Directive – Print the lines beginning with the one that contains "q = m.to_quaternion()" and ending with the one that contains "for t, *values", exactly, both included, and no other lines.

──────────────────────────────

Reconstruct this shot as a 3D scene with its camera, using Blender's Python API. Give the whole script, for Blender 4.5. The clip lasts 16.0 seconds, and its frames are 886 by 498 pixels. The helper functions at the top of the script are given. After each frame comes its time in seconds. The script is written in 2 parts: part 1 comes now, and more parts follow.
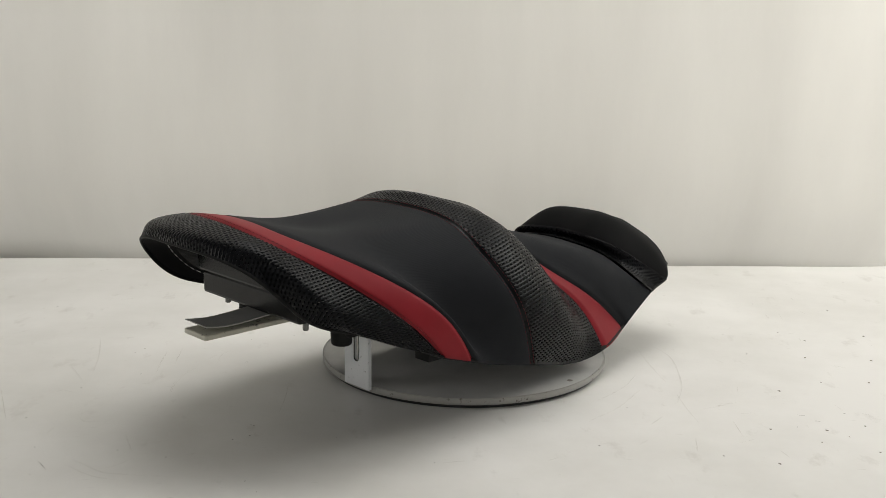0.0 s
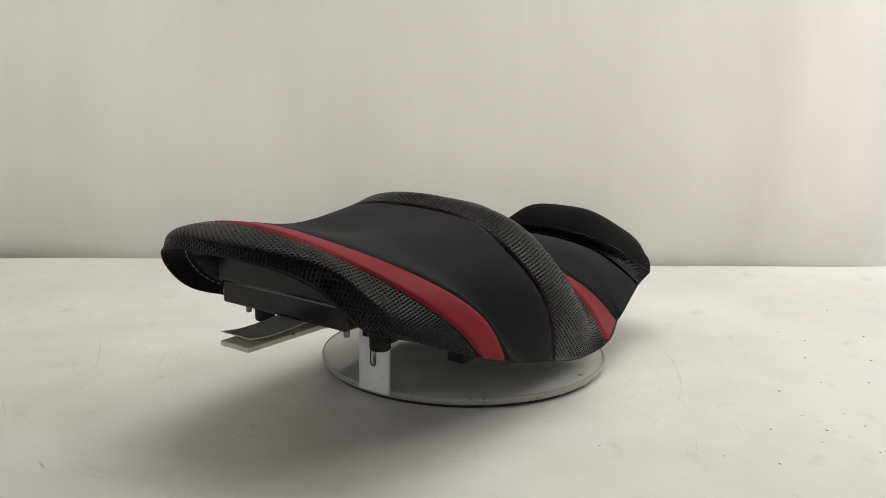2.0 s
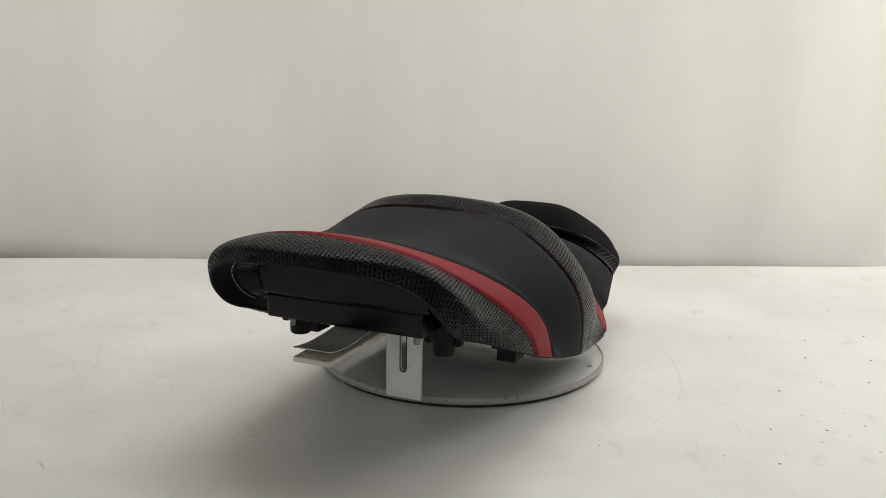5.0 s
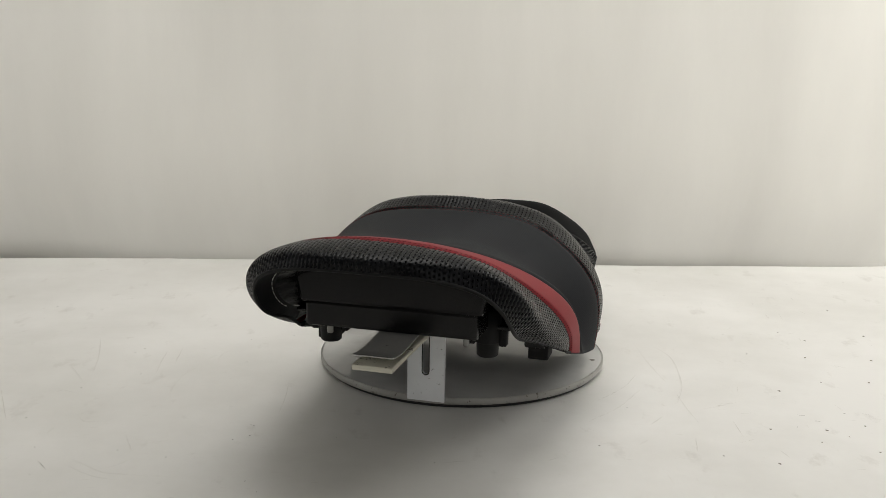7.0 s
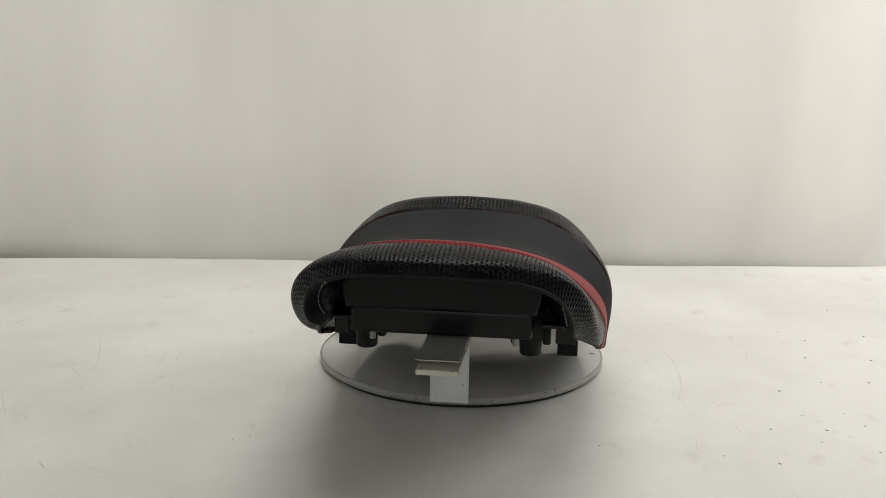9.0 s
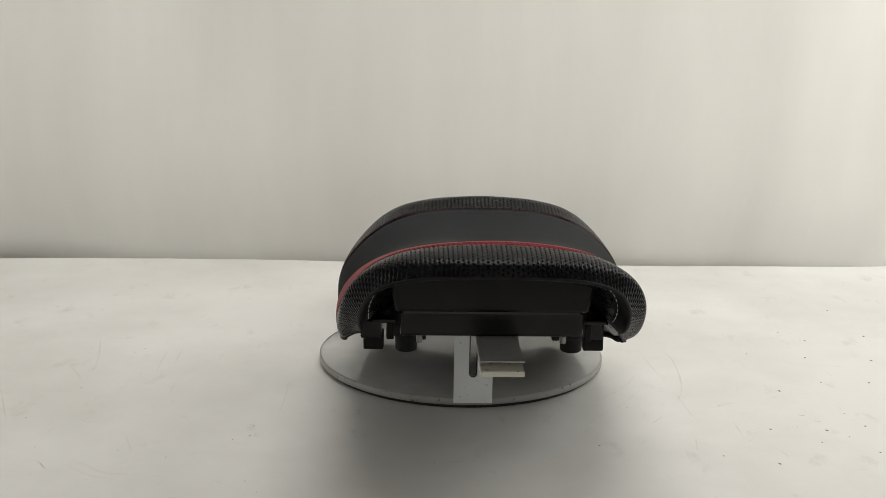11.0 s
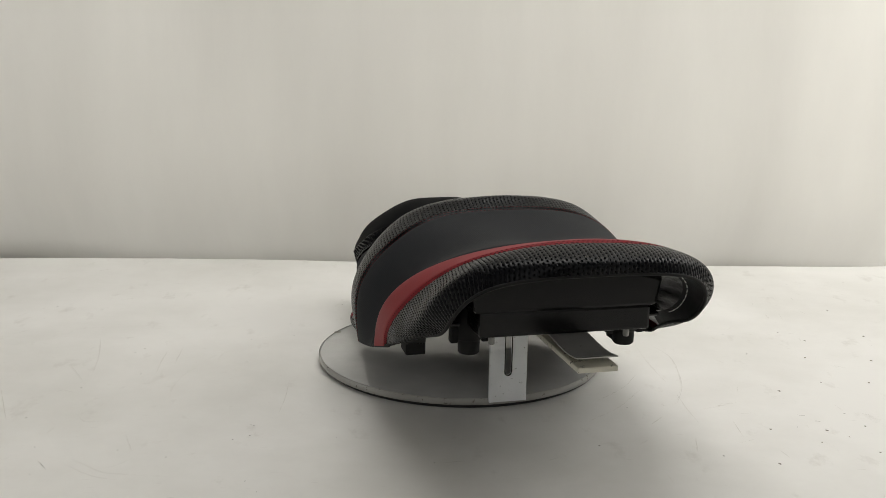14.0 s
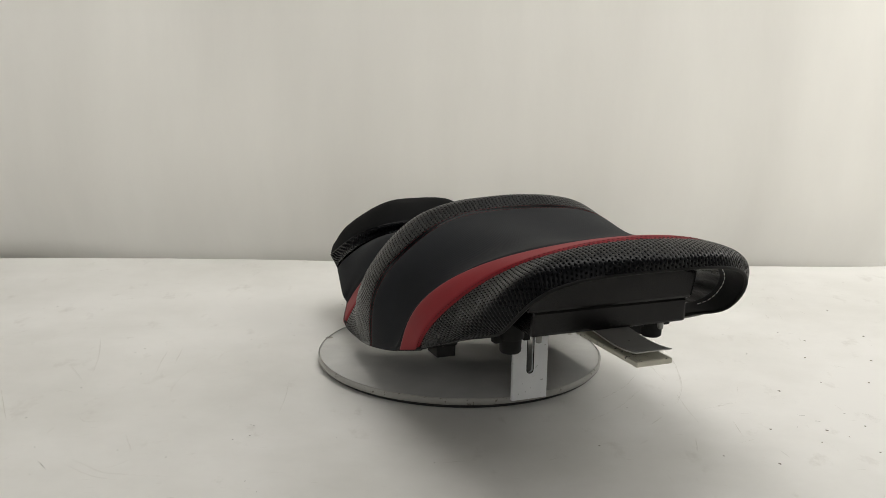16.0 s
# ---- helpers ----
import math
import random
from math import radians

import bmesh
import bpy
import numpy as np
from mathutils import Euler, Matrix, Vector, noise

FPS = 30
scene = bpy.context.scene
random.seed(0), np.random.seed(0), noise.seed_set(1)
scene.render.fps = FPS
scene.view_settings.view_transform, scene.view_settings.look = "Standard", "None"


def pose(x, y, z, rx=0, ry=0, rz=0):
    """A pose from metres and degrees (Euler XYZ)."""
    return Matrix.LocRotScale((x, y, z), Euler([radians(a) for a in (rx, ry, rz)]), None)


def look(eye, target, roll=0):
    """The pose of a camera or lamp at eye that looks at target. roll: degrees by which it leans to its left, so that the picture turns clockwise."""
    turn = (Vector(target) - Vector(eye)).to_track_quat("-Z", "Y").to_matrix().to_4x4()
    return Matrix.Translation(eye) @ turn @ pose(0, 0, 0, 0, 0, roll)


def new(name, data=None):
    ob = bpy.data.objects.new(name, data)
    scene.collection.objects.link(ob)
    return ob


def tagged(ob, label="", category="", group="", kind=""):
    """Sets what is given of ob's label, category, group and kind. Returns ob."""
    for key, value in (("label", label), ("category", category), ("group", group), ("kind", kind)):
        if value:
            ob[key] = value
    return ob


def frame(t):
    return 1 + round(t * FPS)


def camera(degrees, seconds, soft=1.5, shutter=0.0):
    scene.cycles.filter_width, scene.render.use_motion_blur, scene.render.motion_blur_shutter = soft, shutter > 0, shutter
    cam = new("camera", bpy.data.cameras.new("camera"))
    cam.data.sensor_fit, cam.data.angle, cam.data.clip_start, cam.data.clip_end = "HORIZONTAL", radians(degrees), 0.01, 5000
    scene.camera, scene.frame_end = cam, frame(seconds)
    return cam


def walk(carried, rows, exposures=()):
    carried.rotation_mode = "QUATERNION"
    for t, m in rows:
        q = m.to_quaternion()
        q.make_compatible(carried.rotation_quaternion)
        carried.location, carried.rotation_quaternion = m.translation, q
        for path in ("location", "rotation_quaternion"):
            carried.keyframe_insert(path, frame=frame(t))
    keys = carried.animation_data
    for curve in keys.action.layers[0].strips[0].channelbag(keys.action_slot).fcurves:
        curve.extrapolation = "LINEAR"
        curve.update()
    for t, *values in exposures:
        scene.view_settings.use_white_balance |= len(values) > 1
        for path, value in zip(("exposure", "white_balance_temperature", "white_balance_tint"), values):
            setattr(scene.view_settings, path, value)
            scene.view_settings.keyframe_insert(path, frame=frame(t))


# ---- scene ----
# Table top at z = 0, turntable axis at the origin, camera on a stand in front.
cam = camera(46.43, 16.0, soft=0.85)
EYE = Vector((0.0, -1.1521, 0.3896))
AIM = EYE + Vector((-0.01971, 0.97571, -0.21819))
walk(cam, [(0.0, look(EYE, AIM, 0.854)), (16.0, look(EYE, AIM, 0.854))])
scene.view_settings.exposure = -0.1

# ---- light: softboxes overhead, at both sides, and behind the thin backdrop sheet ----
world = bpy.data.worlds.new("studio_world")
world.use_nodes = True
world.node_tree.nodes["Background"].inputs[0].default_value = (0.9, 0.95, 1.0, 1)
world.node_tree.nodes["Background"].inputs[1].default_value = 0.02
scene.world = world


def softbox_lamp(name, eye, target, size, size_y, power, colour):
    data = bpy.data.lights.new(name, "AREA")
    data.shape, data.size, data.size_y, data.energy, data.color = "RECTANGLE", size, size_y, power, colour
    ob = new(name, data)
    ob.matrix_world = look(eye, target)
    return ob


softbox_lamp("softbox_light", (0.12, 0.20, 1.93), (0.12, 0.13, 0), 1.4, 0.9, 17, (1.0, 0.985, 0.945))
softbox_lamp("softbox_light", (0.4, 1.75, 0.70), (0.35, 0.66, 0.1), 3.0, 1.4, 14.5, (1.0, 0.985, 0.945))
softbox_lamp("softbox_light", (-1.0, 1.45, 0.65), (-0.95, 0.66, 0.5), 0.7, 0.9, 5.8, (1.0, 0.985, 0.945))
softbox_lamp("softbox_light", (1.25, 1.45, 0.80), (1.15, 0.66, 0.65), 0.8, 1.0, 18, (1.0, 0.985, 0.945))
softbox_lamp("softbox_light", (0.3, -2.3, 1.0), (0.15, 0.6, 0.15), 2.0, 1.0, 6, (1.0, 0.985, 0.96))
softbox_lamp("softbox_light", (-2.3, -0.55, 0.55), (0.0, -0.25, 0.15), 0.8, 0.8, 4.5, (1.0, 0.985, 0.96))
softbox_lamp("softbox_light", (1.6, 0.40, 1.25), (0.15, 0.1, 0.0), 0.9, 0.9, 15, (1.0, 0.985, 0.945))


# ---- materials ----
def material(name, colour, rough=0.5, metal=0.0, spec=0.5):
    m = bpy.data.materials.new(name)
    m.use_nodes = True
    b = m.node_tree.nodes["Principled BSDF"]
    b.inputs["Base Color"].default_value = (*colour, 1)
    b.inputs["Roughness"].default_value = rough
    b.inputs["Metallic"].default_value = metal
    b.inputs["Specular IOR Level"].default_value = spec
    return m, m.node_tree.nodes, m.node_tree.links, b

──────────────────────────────

Solution –
        q = m.to_quaternion()
        q.make_compatible(carried.rotation_quaternion)
        carried.location, carried.rotation_quaternion = m.translation, q
        for path in ("location", "rotation_quaternion"):
            carried.keyframe_insert(path, frame=frame(t))
    keys = carried.animation_data
    for curve in keys.action.layers[0].strips[0].channelbag(keys.action_slot).fcurves:
        curve.extrapolation = "LINEAR"
        curve.update()
    for t, *values in exposures:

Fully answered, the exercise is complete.